Es muy claro, no se puede amar la literatura de verdad, con sus mitos y laberintos, sin quedarse prendado de la magia verbal y la sabiduría de Marcel Schwob, que pasó sus últimos años entre la morfina y la actriz Marguerite Moreno, con la que se casó.

Los casi cofrades admiradores de Schwob tienen ahora un pequeño y delicioso nuevo regalo, sino lo leyeron en francés, el tomo selecto de sus Cartas parisinas, editado por KRK, cuidada editorial de Oviedo. La familia de nuestro autor tenía un periódico pequeño en Nantes, Le Phare de la Loire, donde desde 1891 hasta prácticamente el final de su vida, Schwob llevó una sección breve con ese título que hablaba de todo lo que sucedía en París desde el anarquismo político a la literatura.

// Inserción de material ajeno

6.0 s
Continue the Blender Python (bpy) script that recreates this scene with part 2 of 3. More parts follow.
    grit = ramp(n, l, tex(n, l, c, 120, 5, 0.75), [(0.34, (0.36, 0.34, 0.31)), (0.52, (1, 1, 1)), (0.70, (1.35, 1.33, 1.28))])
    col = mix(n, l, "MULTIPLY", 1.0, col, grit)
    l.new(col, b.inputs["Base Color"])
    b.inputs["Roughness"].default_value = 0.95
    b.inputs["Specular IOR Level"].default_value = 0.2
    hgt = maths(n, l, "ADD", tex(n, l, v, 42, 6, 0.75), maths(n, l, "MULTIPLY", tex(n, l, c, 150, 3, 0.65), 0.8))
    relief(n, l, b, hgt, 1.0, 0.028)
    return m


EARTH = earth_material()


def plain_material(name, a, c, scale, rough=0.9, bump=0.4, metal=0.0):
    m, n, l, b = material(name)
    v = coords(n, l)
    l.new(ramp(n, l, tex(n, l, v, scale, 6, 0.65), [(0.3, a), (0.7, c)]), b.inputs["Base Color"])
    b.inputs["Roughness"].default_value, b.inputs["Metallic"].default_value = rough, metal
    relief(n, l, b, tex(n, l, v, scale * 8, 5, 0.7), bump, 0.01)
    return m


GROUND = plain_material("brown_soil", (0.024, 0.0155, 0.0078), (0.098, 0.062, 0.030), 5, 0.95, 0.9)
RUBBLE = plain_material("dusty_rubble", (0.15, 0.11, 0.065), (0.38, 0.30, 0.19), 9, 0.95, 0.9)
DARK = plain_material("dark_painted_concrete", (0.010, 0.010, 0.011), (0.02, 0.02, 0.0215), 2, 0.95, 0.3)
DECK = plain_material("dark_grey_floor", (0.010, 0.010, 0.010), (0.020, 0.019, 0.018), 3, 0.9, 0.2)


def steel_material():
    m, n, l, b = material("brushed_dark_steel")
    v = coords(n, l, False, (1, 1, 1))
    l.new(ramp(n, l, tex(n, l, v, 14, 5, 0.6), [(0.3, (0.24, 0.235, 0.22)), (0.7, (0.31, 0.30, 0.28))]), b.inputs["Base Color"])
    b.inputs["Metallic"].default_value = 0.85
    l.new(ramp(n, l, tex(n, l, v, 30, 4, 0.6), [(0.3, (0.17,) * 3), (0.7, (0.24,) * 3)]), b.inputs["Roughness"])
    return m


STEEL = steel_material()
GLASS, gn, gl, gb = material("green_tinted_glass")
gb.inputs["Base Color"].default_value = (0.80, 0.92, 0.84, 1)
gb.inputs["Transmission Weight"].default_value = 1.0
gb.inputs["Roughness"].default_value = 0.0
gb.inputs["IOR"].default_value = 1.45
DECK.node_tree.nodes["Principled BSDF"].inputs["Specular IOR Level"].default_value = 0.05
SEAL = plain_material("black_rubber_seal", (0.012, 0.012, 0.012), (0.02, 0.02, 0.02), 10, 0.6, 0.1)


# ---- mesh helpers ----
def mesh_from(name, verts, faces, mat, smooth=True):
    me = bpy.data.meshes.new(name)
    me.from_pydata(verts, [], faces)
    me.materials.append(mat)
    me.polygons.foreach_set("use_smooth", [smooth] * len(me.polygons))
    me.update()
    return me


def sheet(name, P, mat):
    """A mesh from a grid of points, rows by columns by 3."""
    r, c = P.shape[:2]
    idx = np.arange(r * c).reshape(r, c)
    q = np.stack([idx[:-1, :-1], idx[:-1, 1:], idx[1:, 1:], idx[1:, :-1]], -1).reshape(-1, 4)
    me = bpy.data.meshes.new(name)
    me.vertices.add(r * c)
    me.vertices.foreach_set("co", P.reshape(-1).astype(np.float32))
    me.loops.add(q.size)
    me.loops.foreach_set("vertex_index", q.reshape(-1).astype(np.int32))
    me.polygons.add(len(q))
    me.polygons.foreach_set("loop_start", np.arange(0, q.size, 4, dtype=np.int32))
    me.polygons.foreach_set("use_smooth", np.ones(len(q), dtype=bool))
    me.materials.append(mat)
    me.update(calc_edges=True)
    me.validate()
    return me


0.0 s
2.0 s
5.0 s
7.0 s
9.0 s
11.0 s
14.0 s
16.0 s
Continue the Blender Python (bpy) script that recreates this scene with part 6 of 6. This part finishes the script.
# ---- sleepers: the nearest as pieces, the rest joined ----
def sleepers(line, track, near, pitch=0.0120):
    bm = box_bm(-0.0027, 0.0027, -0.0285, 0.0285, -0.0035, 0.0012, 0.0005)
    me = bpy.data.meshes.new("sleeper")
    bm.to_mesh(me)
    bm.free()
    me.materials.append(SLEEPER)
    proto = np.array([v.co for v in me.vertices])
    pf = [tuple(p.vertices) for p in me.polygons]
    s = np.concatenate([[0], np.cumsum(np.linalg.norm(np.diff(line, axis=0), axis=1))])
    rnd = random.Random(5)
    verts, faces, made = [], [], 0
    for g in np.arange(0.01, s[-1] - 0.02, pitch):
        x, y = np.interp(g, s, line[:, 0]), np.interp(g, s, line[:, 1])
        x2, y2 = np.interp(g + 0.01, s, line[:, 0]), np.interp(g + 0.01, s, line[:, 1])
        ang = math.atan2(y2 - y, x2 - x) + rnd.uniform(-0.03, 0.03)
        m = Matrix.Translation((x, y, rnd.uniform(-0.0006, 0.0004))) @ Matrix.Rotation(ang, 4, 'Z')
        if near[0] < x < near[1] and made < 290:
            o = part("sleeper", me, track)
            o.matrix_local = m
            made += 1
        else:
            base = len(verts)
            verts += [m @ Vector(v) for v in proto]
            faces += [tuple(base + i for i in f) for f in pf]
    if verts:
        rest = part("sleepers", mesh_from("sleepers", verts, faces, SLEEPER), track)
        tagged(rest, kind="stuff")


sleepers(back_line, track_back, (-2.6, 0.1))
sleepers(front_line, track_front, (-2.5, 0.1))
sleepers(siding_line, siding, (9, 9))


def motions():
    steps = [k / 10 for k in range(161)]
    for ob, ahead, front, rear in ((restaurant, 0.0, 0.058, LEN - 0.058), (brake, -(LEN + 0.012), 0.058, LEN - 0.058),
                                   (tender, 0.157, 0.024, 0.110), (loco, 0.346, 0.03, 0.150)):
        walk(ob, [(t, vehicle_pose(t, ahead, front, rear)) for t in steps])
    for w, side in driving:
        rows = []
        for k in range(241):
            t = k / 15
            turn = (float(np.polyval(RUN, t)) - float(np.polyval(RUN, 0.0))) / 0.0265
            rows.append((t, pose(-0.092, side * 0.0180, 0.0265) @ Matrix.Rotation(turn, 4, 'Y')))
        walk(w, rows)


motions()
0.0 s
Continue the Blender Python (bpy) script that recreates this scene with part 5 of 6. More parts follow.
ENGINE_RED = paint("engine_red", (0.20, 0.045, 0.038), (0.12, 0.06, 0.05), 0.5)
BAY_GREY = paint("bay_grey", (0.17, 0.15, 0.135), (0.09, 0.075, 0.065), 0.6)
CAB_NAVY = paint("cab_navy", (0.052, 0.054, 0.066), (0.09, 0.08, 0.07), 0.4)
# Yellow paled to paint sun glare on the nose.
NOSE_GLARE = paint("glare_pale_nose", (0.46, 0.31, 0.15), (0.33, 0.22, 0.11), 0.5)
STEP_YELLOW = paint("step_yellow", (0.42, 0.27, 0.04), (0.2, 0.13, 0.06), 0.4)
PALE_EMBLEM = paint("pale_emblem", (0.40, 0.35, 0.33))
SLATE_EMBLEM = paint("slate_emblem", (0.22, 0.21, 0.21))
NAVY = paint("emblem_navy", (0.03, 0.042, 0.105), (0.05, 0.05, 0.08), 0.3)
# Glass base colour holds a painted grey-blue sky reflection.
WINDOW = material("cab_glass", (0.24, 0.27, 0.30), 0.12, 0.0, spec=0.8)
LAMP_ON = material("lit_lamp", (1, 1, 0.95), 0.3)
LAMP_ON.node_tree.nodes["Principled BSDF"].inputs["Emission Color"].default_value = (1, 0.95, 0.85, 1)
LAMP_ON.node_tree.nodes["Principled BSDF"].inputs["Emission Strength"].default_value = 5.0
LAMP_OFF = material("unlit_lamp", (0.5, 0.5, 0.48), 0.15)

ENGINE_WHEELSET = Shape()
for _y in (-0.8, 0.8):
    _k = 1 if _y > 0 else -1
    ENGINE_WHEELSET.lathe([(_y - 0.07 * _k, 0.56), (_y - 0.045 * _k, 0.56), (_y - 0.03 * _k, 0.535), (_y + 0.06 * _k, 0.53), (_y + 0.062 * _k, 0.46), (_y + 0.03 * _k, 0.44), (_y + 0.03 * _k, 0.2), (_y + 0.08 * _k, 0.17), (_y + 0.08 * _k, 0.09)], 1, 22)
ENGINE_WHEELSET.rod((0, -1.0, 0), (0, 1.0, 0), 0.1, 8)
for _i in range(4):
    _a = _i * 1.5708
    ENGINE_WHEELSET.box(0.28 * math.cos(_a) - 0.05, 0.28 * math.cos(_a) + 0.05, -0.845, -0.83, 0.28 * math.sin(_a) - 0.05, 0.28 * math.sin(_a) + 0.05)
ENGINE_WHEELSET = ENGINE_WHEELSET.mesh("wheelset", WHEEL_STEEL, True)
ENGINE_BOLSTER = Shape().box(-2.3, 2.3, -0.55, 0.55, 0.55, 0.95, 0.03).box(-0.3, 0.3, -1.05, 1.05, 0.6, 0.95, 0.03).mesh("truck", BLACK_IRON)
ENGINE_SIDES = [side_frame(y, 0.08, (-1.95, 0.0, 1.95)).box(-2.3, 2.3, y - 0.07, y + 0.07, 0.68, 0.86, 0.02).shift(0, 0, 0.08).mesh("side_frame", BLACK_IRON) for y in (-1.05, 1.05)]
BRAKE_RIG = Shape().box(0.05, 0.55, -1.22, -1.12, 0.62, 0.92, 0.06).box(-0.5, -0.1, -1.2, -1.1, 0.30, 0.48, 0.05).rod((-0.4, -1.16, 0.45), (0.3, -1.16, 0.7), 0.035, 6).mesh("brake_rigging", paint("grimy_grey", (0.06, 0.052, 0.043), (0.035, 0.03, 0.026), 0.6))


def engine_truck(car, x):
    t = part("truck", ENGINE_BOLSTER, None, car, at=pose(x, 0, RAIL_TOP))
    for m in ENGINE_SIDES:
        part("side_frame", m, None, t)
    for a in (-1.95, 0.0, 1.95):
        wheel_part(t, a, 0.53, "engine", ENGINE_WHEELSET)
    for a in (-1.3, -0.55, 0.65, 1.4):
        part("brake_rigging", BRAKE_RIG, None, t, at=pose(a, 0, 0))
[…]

Son textos en general breves y agudos que se publicaban sin firma, hasta que el profesor John Alden Green (que murió en el 2001) demostró sin lugar a dudas que todos esos articulitos –leemos una buena selección– son obra de Schwob. Por aquí aparecen naturalistas y simbolistas (Zola, Villiers, Pierre Loti, Robert de Montesquiou) hasta el singular Laurent Taihade, un refinado poeta anarquista, al que una bomba de los suyos hirió seriamente estando en un café. Todo bulle, ajustado, preciso, igual en la vida y en la literatura.

Naturalmente a Zola lo fustiga por mal gusto, pero no deja de hacer los sentidos obituarios de Stevenson (en 1894) o de su admirado Verlaine en 1896. Hasta habla del raro y rico esteta Jacques d’Adelsward-Fersen, escritor que hacía «misas rosas», con muchachitos, en su gran salón aristocrático...

Este tomo de Cartas parisinas, ameno y muy plural por la brevedad y variedad de los textos, es como un Marcel Schwob, puro Marcel Schwob, pero en píldoras. Uno lo puede ir degustando como se catan vinos. «Hoy no sabría hablarles de otra cosa que no sea la muerte de Paul Verlaine. Fue un grandísimo artista que vivió en la pobreza».

Pero también: «El señor Émile Zola ha emprendido una auténtica campaña en contra de los jóvenes». Un tesoro literario en perlas, pueden creerme.